Saturday, 22 January 2011

A Time for Reflection?

It is sometimes easy to think that planning stops with the issuing of a permission. Job done. Case closed. After that the drawings are handed over to the construction team and we move onto the next job. But the recent publicity of how the Shard is sitting behind St Paul's Cathedral demonstrates that more reflection is required on what was promised during planning compared to what gets built.


Londoners could not have failed to notice the speed at which the Shard is redefining London Bridge and the wider skyline. The development will finally reach 72 storeys and provide a mix of apartments, restaurants, offices and a hotel. Yet it made news in last weeks Evening Standard following criticisms by English Heritage, a vocal objector at the time of the planning application. The Mayor of London has a range of strategic planning powers and most notably he issues directions on which views require protection (outlined here). Of all the viewing corridors he has established, St Paul’s Cathedral has the most historic interest. Up until 1962 St Paul's was the tallest building in London and its iconic silhouette famously stood untouched during the Blitz. Undoubtedly, St Paul’s has great historic and cultural value to the city.

The problem is that during the planning process, a great deal of imagination is required. Architectural sketches and 3D models can only go so far in presenting a mock-up of how the tall building will sit in the skyline. There is even a question as to how accurate these techniques are. I’ve not seen the plans submitted on the Shard so can’t comment on how they compare to what has been built – in particular the relationship with St Paul’s. But what it does make me realise is the need for greater reflection in planning. Research should be undertaken comparing the photo montages submitted during planning and the actual photos of the completed scheme. This can act as a sense check and give greater confidence to decision-makers, especially on high profile sites such as the Shard.
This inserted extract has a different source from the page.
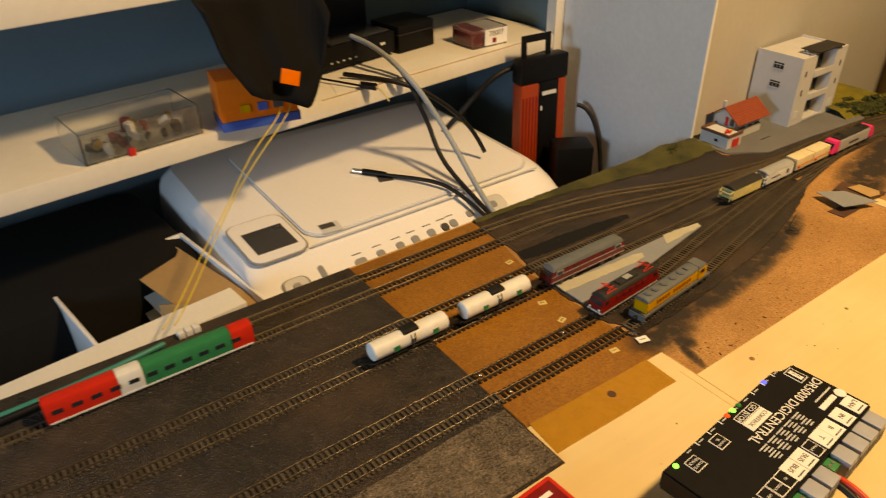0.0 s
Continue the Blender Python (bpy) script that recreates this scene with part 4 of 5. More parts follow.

But this shouldn’t end with visual assessments. Whilst planning is awash with guidance, it is poorly served by simple data on how development schemes have been used in practice. This could relate to demography (how many people live in a certain type of building, what age ranges etc), socio-economics (how many jobs were created during construction) and public space (how do people physically move around the streets and spaces). Currently the profession relies too much on generic formulas that fail to take account of various building types and uses or Census data which is dated and inflexible. Clearly, at a time of public sector budget cuts it is hard to see how local planning departments will have the time and resources to commission this research. So I propose that universities step in and play a greater role in analysing how finished development schemes compare to the assumptions made pre-planning. This would provide excellent training and know-how to graduates and be of huge benefit to the profession as a whole.

In order to move forward perhaps we need to look back just a little.